Provided data
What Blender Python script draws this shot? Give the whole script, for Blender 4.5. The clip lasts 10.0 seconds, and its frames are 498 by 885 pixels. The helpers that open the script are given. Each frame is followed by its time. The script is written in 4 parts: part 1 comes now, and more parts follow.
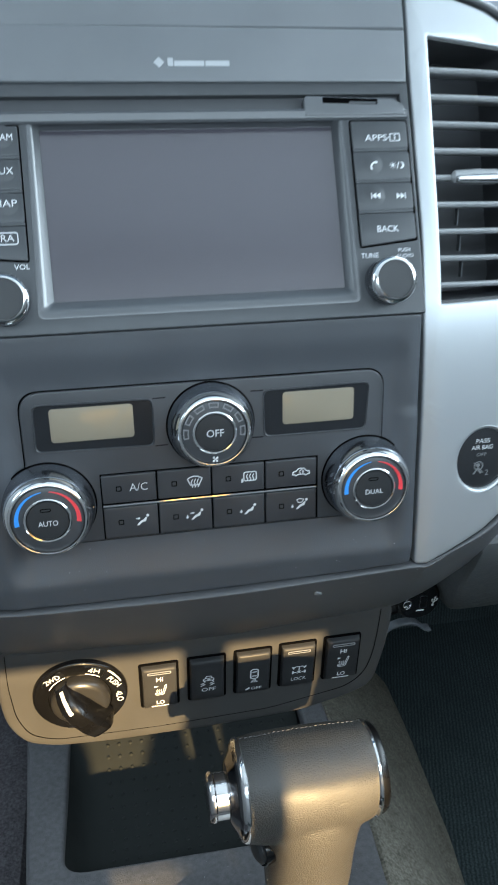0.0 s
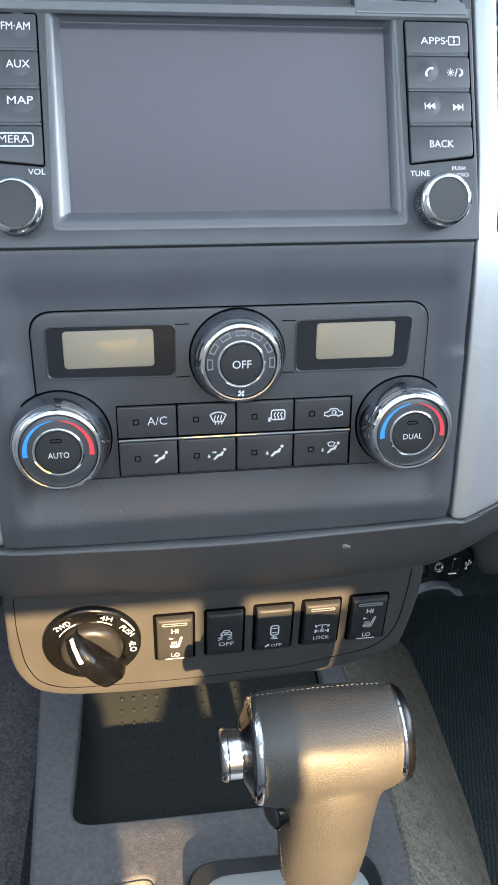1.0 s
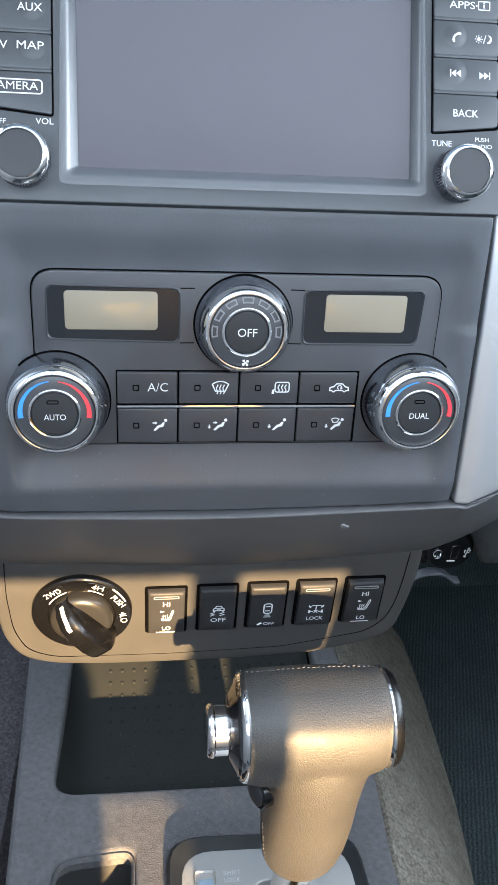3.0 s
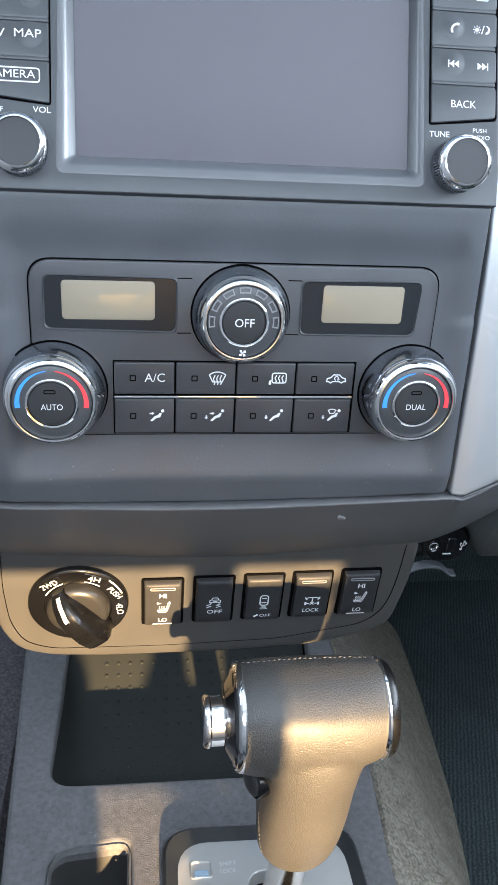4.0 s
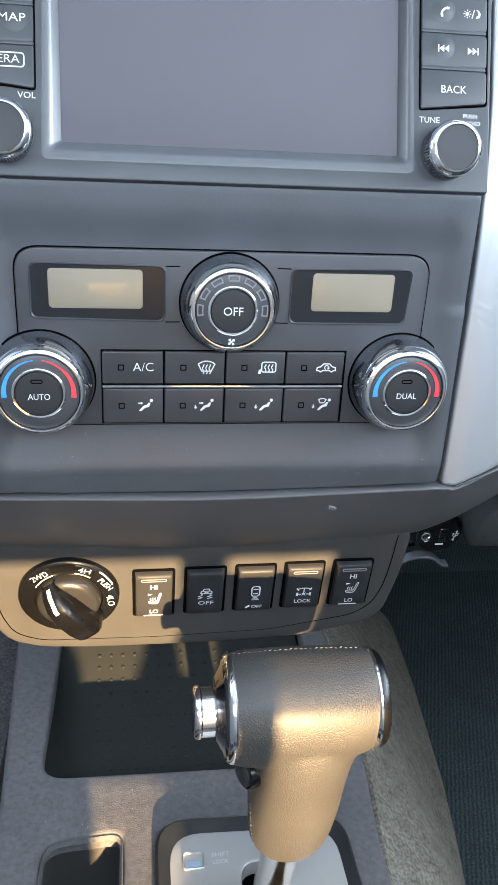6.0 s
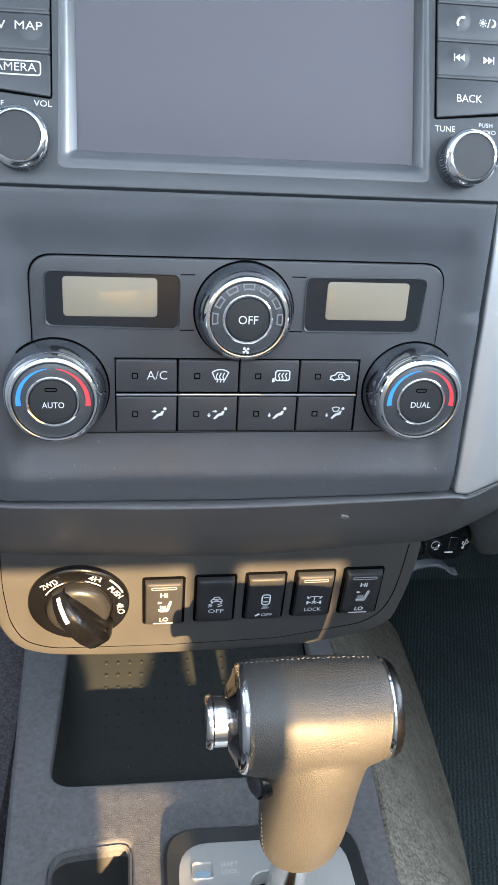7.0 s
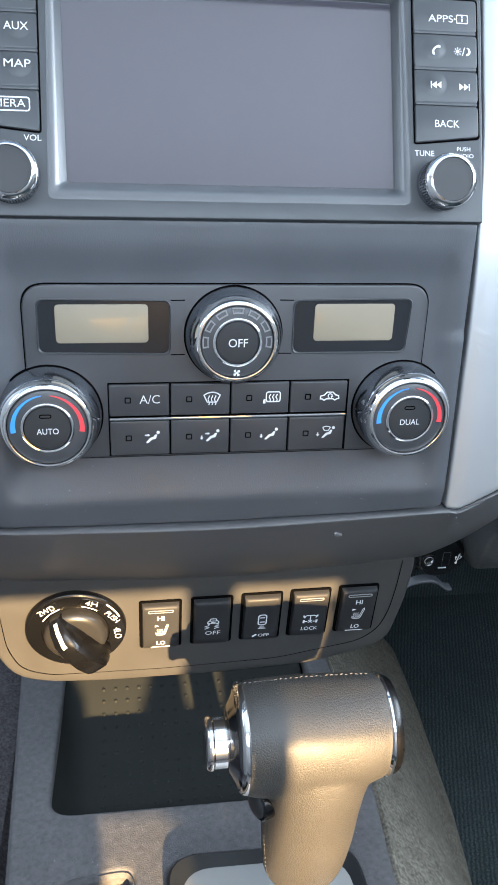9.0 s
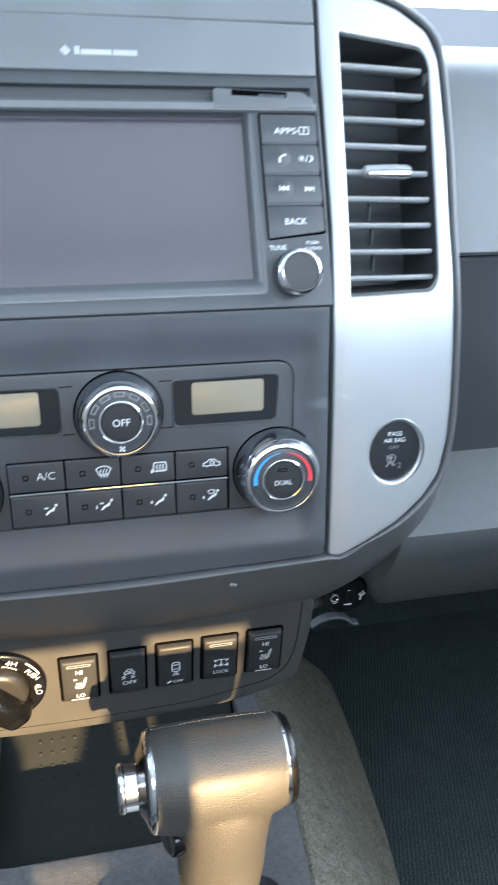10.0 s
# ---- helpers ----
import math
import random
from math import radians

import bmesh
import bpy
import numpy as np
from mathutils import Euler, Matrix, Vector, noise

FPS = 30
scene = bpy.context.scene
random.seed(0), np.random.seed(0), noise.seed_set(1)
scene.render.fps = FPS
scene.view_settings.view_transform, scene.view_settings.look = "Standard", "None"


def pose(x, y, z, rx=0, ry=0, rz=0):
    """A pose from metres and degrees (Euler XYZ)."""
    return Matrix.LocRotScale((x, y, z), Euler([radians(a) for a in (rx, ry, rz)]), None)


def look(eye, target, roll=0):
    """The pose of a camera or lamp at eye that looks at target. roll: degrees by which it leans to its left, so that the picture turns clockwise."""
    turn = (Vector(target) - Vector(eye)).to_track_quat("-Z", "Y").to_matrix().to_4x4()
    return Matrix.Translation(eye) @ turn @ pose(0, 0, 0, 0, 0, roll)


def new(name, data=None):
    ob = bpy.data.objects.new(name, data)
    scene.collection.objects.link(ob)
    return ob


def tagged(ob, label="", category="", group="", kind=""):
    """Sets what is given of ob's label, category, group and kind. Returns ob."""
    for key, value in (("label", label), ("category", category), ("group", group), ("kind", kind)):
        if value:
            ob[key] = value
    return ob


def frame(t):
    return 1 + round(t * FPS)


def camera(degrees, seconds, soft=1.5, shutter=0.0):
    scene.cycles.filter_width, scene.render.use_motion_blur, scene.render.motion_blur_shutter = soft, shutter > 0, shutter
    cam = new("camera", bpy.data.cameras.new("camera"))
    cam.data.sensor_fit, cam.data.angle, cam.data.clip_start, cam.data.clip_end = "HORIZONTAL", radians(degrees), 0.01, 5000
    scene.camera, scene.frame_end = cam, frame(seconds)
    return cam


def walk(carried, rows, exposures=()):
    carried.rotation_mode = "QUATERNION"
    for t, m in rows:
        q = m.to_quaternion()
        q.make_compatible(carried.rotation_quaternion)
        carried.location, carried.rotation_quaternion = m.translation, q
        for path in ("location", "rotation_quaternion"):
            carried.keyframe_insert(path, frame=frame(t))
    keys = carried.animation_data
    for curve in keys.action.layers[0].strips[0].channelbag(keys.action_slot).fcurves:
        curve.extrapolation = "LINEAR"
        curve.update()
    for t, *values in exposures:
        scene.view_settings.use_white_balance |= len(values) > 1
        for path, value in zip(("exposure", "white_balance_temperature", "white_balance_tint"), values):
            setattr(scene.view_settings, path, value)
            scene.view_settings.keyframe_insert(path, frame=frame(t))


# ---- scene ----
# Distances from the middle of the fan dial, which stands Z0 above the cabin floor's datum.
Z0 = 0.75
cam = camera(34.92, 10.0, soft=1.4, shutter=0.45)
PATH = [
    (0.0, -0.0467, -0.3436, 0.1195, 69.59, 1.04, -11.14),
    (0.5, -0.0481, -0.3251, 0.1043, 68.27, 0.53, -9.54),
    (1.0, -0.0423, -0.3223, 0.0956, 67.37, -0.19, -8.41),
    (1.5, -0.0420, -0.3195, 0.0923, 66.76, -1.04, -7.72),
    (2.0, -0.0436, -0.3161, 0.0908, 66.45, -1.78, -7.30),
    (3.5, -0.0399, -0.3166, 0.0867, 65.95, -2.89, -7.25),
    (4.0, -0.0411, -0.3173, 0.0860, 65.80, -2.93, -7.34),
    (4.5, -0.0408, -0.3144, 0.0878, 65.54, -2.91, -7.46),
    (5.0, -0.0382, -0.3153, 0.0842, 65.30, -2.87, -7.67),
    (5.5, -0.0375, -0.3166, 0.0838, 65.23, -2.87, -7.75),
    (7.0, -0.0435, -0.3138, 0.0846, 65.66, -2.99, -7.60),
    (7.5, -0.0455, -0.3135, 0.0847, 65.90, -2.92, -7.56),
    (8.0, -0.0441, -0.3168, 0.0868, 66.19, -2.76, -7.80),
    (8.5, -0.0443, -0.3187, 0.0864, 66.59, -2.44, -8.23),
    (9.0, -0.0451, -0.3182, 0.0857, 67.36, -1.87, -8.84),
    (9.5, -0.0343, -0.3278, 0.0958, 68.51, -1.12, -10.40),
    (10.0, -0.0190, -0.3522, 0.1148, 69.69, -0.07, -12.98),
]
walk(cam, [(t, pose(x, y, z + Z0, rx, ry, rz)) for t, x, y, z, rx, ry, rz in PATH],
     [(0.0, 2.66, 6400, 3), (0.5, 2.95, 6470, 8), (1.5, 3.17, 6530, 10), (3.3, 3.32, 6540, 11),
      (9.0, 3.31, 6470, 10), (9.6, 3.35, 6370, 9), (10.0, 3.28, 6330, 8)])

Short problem
Repeat word for word the stretch of lines from the one with "# ---- helpers" down to the one with "pose from metres", both included.

Final result
# ---- helpers ----
import math
import random
from math import radians

import bmesh
import bpy
import numpy as np
from mathutils import Euler, Matrix, Vector, noise

FPS = 30
scene = bpy.context.scene
random.seed(0), np.random.seed(0), noise.seed_set(1)
scene.render.fps = FPS
scene.view_settings.view_transform, scene.view_settings.look = "Standard", "None"


def pose(x, y, z, rx=0, ry=0, rz=0):
    """A pose from metres and degrees (Euler XYZ)."""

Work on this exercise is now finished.